Collected material:

--*--

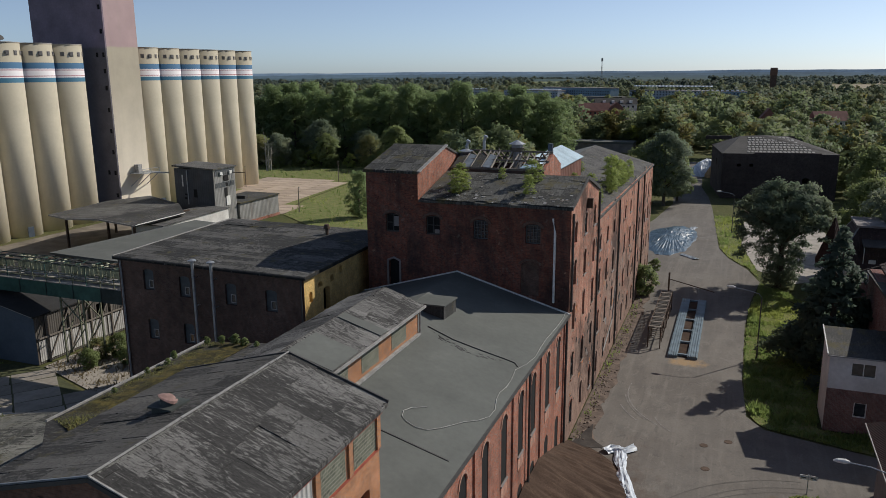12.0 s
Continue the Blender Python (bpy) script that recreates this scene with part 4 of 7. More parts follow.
# ---- hall with round-arched windows ----
hall = thing("factory_hall", "brick hall with tall round-arched windows and smooth grey felt roof", "building")
HX, HY0, HY1, HR = -8.2, 14.4, 48.3, -17.9
ops = []
for y in (45.6, 41.9, 37.5, 34.1, 30.1, 26.2, 22.3, 18.4):
    ops.append((y - HY0, 6.4, 1.25, 4.6, 0.6))
    ops.append((y - HY0, 1.0, 1.2, 3.0, 0.5))
put_wall(hall, "side_wall", wall((HX, HY0), (HX, HY1), 0, 12.0, 0.45, ops), BRICK, "sunlit red brick wall with tall arched windows")
for u, s, w, h, r in ops:
    if h > 4:
        ob = part("window", plate(arch_outline(w, h, r), 0.04, 0.08), BLACK, hall, "black plate standing in for the unlit window opening")
        ob.matrix_basis = on_wall((HX, HY0), (HX, HY1), u, s, 0)
        ob = part("apron_panel", box((-w / 2 - 0.04, -0.03, -1.05), (w / 2 + 0.04, 0.1, -0.12)), PINK_WASH, hall, "pale pink washed panel under the window")
        ob.matrix_basis = on_wall((HX, HY0), (HX, HY1), u, s, 0)
        window_sill(hall, on_wall((HX, HY0), (HX, HY1), u, s, 0), w, PLASTER)
        ob = part("arch_trim", arch_band(0.65, h - r, 0.62, 0.16), PINK_WASH, hall)
        ob.matrix_basis = on_wall((HX, HY0), (HX, HY1), u, s, 0)
    else:
        ob = part("window", plate(arch_outline(w, h, r), 0.04, 0.08), BLACK, hall, "black plate standing in for the unlit window opening")
        ob.matrix_basis = on_wall((HX, HY0), (HX, HY1), u, s, 0)
for y in (24.25, 32.1, 39.7, 47.8):
    part("pilaster", box((HX, y - 0.25, 0), (HX + 0.12, y + 0.25, 11.8)), BRICK, hall)
downpipe(hall, [(HX + 0.2, 35.7, 11.9), (HX + 0.2, 35.7, 0.2)], 0.09, DARK_TRIM)
downpipe(hall, [(HX + 0.2, 47.9, 11.9), (HX + 0.2, 47.9, 0.2)], 0.09, DARK_TRIM)
put_wall(hall, "front_wall", wall((-27, HY0), (HX, HY0), 0, [(0, 12.2), (9.1, 14.7), (18.8, 12.0)], 0.4), BRICK)
put_wall(hall, "left_wall", wall((-27, HY1), (-27, HY0), 0, 12.2, 0.4), BRICK_DARK)
part("roof_slope", slab([(HR, HY0, 14.95), (HX + 0.3, HY0, 12.1), (HX + 0.3, HY1 - 0.02, 12.1), (HR, HY1 - 0.02, 14.95)], 0.2), FELT_PLAIN, hall, "smooth grey-green felt slope")
part("roof_slope", slab([(HR, HY0, 14.95), (HR, HY1 - 0.02, 14.95), (-27.2, HY1 - 0.02, 12.3), (-27.2, HY0, 12.3)], 0.2), FELT_PLAIN, hall)
part("eave_gutter", bar((HX + 0.35, HY0, 12.05), (HX + 0.35, HY1, 12.05), 0.14, 0.14), DARK_TRIM, hall)
part("abutment_flashing", bar((HR, HY1 - 0.1, 15.0), (HX + 0.3, HY1 - 0.1, 12.15), 0.12, 0.12), FRAME_WHITE, hall)
part("abutment_flashing", bar((HR, HY1 - 0.1, 15.0), (-27, HY1 - 0.1, 12.4), 0.12, 0.12), FRAME_WHITE, hall)
vb = thing("roof_vent_box", "grey felt-clad vent box on the ridge of the hall roof", "vent box")
part("body", prism([(-17.4, 37.6), (-15.1, 37.6), (-15.0, 39.9), (-17.3, 39.9)], 13.7, 15.15), FELT_DARK, vb)
part("lid", slab([(-17.5, 37.5, 15.25), (-15.0, 37.5, 15.25), (-14.9, 40.0, 15.25), (-17.4, 40.0, 15.25)], 0.1), FELT_PLAIN, vb)
cab = thing("loose_cable", "pale cable lying in loops on the hall roof", "cable")


def hall_z(x):
    return 14.95 - (x - HR) * 0.2865 + 0.03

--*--

Problem to solve: Extract all lines that hold the word "with".

Output of the task:
Continue the Blender Python (bpy) script that recreates this scene with part 4 of 7. More parts follow.
# ---- hall with round-arched windows ----
hall = thing("factory_hall", "brick hall with tall round-arched windows and smooth grey felt roof", "building")
put_wall(hall, "side_wall", wall((HX, HY0), (HX, HY1), 0, 12.0, 0.45, ops), BRICK, "sunlit red brick wall with tall arched windows")